Enfin, même si la Conférence a débouché sur un
renforcement des instruments de la PESC, elle a également
consacré l'absence d'une volonté politique commune de donner
naissance à une
identité européenne de
défense
, dont la première étape eut été
l'intégration de l'UEO à l'Union. Comme l'élargissement
à l'Est semble devoir conforter cette tendance, on peut conclure que,
dans ce domaine également, les perspectives d'avancées
importantes sont désormais très restreintes pour l'avenir proche.
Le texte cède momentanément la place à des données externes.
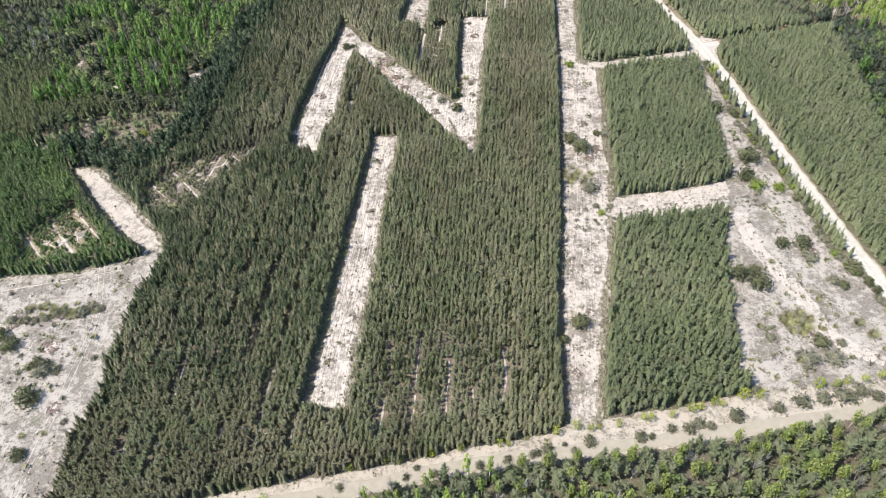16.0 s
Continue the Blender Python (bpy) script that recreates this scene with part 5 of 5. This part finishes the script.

· Dans ces conditions, la réalisation de l'Union
économique et monétaire apparaît plus que jamais comme le
ciment essentiel de la construction européenne dans les années
qui viennent.
La physionomie de l'Europe à venir semble être dès lors
celle d'une union économique, certes fortement structurée par des
politiques communes et par une union monétaire, mais sans
véritable dimension politique au sens d'une volonté d'agir
ensemble et d'affirmer une identité commune sur la scène
internationale.
Depuis les débuts de la construction européenne, la France a
considéré que celle-ci était -au prix de restrictions de
sa souveraineté- le seul moyen pour elle de retrouver, en liaison avec
ses partenaires, une influence politique perdue. Les pertes de
souveraineté sont aisément constatables ; le regain d'influence
politique qui devait les récompenser est plus difficile à
percevoir. A l'issue de la CIG, l'Europe paraît pencher plus vers une
" zone de libre échange améliorée " que vers un
ensemble politique ayant un rayonnement autonome.